-- Start GIVEN INFORMATION --

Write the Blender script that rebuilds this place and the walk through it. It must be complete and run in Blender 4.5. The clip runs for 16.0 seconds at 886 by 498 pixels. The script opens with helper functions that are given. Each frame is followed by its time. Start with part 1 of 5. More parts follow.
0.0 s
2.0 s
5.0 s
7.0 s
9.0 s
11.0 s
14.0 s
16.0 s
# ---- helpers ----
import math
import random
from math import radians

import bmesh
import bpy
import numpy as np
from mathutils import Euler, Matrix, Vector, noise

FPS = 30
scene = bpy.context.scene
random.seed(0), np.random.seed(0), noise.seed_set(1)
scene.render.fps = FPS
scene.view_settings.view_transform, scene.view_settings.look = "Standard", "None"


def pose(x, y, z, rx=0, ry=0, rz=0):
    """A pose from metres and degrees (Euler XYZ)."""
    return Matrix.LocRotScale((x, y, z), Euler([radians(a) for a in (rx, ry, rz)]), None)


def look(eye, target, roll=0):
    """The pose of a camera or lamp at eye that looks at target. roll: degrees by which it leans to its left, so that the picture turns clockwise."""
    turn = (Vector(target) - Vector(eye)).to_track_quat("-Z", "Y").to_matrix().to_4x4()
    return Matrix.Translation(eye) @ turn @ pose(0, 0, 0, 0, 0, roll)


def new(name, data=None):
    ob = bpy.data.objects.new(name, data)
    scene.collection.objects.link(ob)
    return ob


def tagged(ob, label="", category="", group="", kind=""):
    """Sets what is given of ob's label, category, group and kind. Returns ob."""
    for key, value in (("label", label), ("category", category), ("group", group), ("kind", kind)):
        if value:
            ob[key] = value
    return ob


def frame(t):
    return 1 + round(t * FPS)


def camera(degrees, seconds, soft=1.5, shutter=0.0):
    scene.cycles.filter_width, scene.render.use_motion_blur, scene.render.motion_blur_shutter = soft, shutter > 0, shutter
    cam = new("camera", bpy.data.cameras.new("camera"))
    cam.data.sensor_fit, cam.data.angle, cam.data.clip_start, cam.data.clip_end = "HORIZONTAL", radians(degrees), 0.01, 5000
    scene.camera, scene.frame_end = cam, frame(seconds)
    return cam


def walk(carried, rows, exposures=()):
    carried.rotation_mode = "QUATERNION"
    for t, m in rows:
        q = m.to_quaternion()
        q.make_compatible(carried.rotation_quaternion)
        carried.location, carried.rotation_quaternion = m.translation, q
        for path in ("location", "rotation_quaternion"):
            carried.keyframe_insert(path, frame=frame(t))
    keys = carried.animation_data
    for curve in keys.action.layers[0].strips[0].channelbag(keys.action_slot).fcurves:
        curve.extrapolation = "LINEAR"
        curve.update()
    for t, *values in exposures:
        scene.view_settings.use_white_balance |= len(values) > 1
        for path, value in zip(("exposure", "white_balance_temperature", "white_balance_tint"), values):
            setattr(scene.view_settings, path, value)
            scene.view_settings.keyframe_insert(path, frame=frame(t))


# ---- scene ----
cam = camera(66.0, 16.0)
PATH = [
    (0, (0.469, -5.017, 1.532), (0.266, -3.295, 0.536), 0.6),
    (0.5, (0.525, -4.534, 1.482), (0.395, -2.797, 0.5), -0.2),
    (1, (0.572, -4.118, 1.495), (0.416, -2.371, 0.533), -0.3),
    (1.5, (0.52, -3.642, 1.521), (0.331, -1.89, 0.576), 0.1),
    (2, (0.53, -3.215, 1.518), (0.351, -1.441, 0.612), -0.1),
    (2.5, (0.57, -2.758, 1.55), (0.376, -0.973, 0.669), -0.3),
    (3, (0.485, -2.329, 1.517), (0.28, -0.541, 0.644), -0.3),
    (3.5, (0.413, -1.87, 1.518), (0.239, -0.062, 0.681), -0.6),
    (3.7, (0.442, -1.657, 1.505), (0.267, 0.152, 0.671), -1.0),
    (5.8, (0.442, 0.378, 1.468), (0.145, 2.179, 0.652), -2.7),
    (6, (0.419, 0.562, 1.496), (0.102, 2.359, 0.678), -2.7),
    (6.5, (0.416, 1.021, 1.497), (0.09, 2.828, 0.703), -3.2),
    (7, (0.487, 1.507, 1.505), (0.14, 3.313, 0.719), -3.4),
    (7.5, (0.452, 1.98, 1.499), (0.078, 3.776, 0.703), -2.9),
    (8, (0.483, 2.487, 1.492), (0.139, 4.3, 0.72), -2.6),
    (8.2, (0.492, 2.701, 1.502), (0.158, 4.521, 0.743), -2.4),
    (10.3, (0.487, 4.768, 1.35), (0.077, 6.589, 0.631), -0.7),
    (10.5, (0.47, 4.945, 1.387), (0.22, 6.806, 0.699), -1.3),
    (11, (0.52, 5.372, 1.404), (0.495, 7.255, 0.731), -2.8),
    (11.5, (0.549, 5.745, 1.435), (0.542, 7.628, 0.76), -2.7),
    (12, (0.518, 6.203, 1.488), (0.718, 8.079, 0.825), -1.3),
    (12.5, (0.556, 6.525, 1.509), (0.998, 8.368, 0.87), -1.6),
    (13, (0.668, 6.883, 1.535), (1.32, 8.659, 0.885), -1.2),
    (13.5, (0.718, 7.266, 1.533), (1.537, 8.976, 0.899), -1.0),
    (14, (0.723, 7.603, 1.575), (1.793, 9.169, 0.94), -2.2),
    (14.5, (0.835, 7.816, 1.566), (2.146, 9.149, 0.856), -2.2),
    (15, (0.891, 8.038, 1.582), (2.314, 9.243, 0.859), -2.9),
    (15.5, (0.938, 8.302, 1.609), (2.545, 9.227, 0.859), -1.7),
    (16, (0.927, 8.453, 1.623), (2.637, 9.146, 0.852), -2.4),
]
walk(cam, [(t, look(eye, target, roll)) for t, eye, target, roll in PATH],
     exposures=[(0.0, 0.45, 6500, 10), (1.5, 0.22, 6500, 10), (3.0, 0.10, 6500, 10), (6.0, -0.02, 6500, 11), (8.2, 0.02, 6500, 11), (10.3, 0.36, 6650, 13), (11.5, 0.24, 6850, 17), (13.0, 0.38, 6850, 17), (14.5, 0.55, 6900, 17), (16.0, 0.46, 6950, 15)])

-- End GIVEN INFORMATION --
-- Start GIVEN INFORMATION --

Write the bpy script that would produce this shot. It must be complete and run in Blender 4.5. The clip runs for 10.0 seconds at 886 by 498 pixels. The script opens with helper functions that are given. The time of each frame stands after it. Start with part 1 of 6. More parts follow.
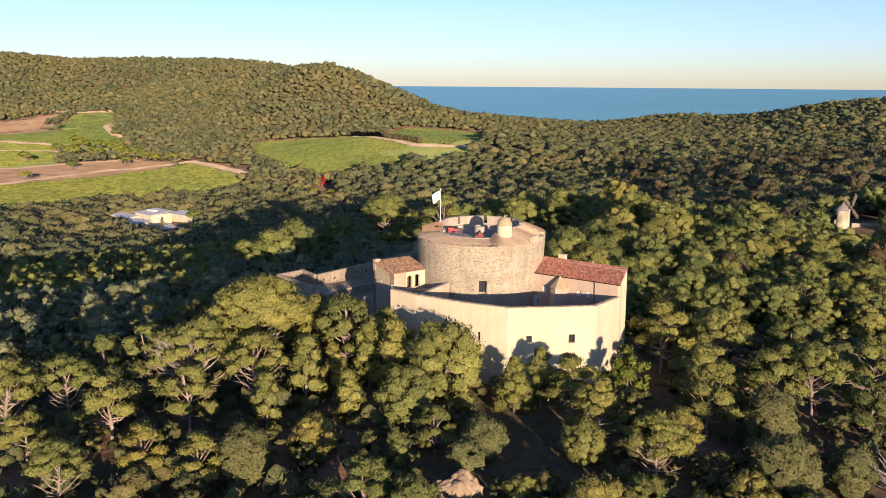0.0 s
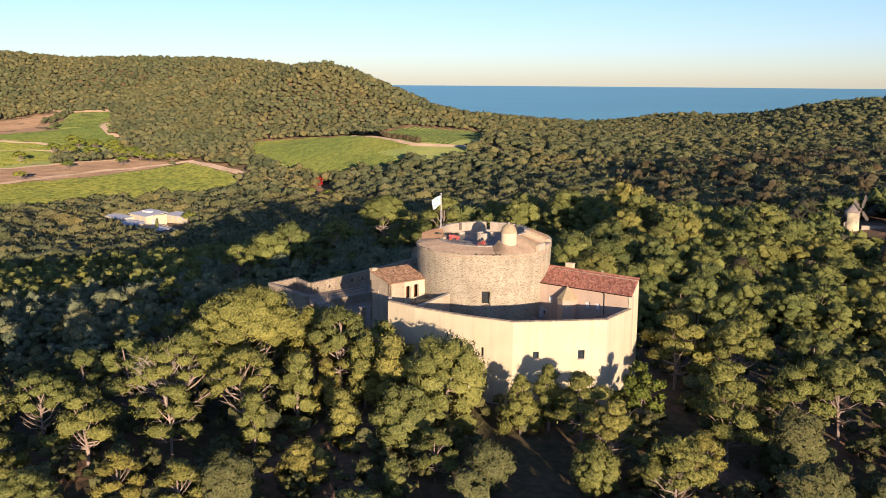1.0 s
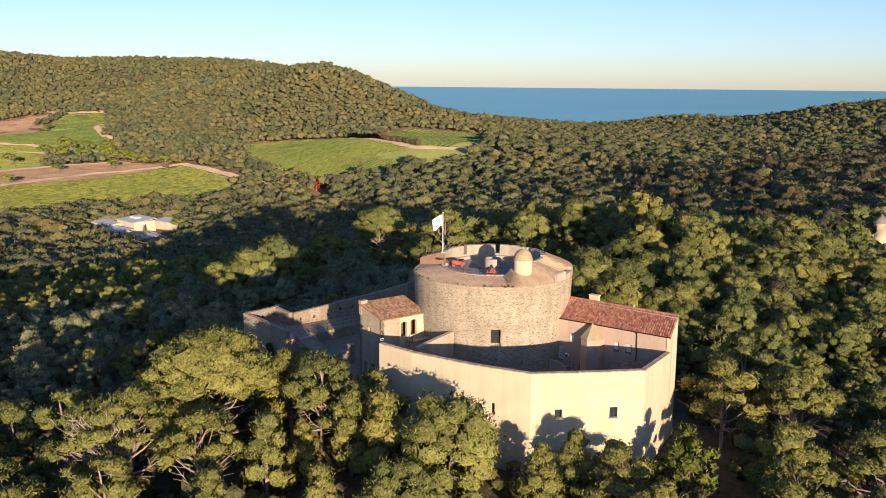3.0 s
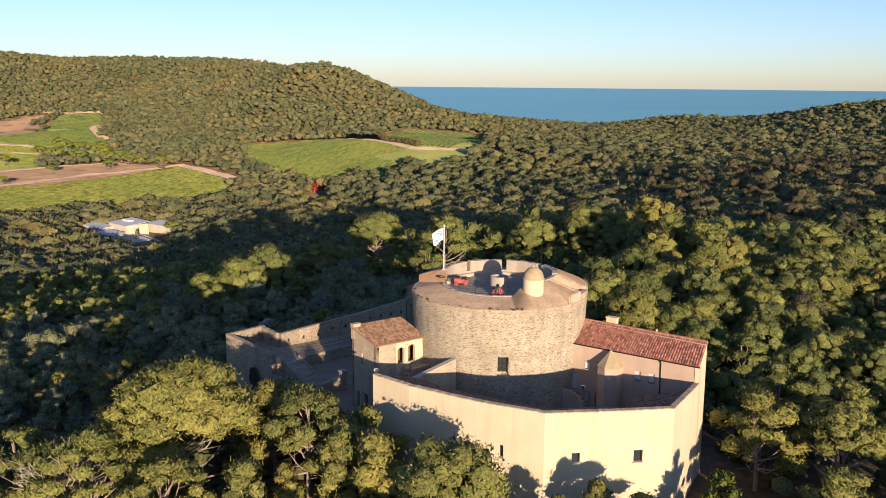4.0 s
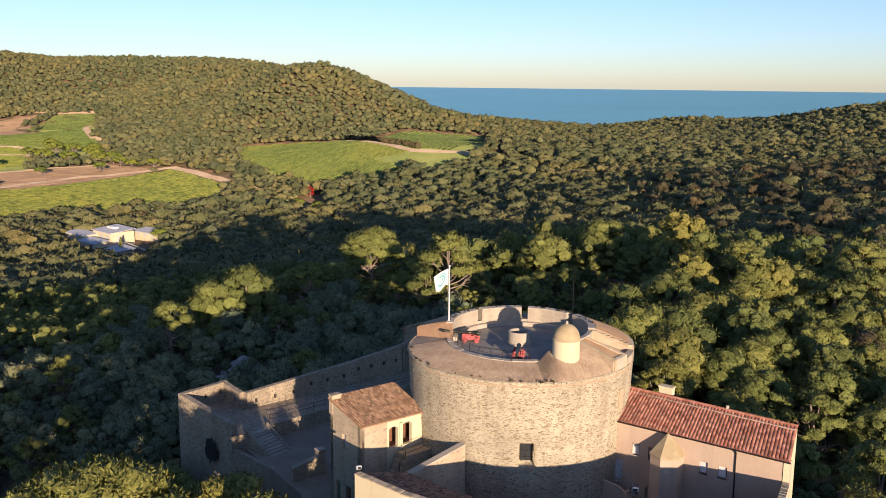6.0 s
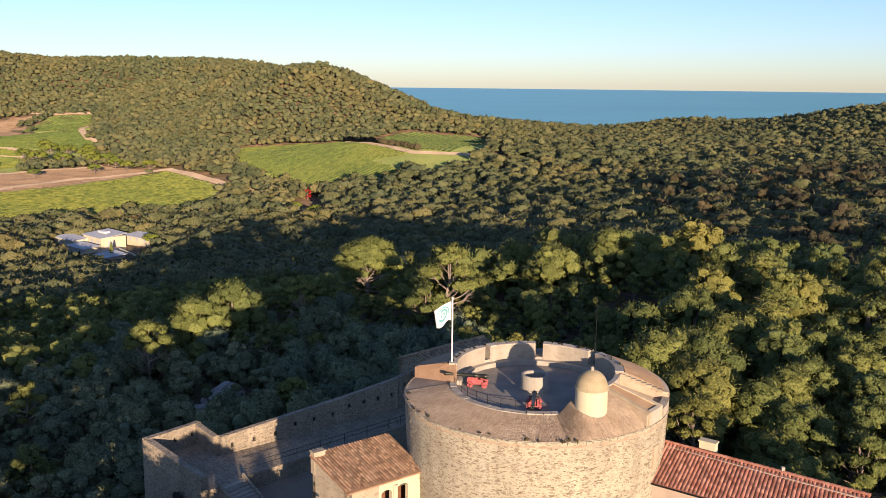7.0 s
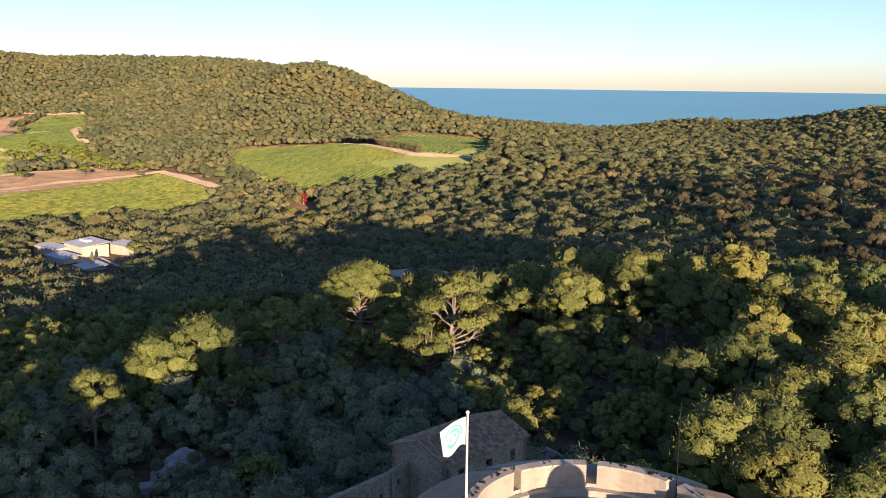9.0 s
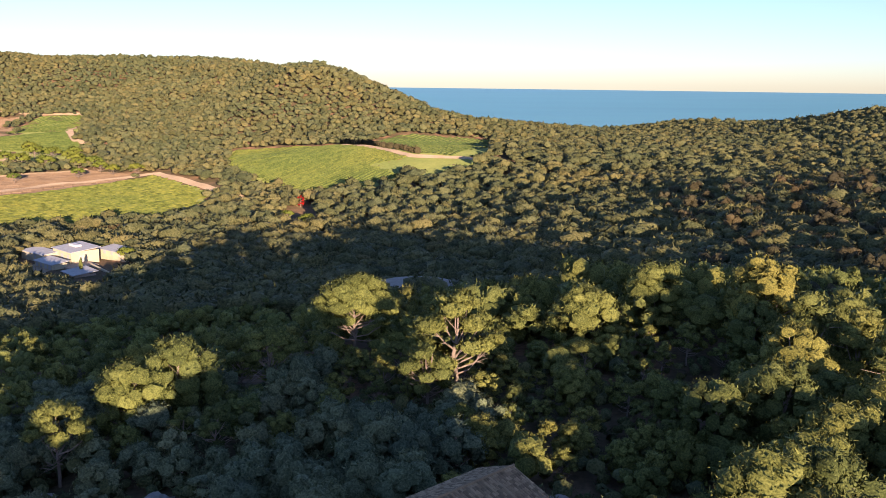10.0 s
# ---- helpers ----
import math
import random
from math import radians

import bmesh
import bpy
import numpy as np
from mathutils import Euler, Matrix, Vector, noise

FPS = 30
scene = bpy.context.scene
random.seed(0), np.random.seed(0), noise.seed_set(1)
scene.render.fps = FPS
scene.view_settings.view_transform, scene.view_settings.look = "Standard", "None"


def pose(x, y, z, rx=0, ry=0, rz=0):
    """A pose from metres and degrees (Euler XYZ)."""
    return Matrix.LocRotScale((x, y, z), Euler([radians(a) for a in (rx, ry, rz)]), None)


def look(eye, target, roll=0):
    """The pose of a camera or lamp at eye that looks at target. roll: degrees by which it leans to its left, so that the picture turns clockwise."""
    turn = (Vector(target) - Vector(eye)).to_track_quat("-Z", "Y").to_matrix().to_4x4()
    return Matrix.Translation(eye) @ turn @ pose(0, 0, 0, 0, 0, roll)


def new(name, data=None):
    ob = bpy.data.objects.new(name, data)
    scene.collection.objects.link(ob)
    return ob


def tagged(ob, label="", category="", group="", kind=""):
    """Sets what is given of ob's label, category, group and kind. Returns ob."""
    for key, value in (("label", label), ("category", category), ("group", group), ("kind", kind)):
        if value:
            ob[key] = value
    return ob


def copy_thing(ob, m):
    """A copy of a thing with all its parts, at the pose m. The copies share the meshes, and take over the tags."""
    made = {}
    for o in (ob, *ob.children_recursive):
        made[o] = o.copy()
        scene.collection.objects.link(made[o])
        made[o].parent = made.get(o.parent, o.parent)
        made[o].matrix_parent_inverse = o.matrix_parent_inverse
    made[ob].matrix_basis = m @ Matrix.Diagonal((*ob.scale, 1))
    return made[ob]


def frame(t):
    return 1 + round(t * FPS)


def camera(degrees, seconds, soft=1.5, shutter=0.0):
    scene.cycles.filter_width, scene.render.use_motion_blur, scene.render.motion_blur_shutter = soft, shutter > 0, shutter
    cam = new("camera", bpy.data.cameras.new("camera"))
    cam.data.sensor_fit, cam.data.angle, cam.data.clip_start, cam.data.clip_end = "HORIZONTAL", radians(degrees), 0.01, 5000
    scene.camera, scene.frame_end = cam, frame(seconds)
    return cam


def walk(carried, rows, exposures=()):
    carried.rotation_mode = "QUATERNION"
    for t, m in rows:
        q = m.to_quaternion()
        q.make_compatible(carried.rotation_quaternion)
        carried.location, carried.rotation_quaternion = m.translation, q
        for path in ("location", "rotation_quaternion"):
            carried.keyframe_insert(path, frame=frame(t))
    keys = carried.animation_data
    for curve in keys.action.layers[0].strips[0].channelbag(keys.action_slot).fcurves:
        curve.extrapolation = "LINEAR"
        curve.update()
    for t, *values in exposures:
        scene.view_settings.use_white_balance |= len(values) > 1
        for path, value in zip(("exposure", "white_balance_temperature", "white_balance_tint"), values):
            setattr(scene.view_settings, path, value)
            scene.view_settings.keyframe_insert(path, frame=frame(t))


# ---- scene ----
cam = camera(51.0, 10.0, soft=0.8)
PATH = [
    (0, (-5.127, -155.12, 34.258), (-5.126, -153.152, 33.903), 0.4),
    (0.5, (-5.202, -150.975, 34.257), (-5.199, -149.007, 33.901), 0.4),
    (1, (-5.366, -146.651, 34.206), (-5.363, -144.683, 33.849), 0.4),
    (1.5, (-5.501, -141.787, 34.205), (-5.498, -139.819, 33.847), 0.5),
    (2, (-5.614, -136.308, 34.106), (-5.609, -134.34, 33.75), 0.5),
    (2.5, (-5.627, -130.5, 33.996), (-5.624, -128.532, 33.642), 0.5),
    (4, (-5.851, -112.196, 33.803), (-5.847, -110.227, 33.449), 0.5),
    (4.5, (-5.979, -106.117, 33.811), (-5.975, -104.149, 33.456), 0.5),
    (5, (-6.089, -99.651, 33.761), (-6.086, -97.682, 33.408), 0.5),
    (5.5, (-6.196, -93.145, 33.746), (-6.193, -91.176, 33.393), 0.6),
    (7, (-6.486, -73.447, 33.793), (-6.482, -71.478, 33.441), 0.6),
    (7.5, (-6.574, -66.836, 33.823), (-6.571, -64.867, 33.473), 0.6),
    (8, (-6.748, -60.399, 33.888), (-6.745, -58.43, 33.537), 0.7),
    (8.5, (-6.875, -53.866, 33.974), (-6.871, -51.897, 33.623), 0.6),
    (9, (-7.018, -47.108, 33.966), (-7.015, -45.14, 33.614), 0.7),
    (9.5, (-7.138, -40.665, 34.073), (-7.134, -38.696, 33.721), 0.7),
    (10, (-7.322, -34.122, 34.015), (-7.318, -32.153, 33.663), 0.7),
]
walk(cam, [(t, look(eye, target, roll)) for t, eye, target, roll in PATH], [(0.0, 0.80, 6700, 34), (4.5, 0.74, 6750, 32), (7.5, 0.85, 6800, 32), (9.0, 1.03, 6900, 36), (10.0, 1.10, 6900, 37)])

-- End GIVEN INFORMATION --

__YOUR INSTRUCTIONS__
How many lines of the data hold the string "More"? Reply with the number alone.

__RESPONSE TO THE EXERCISE__
2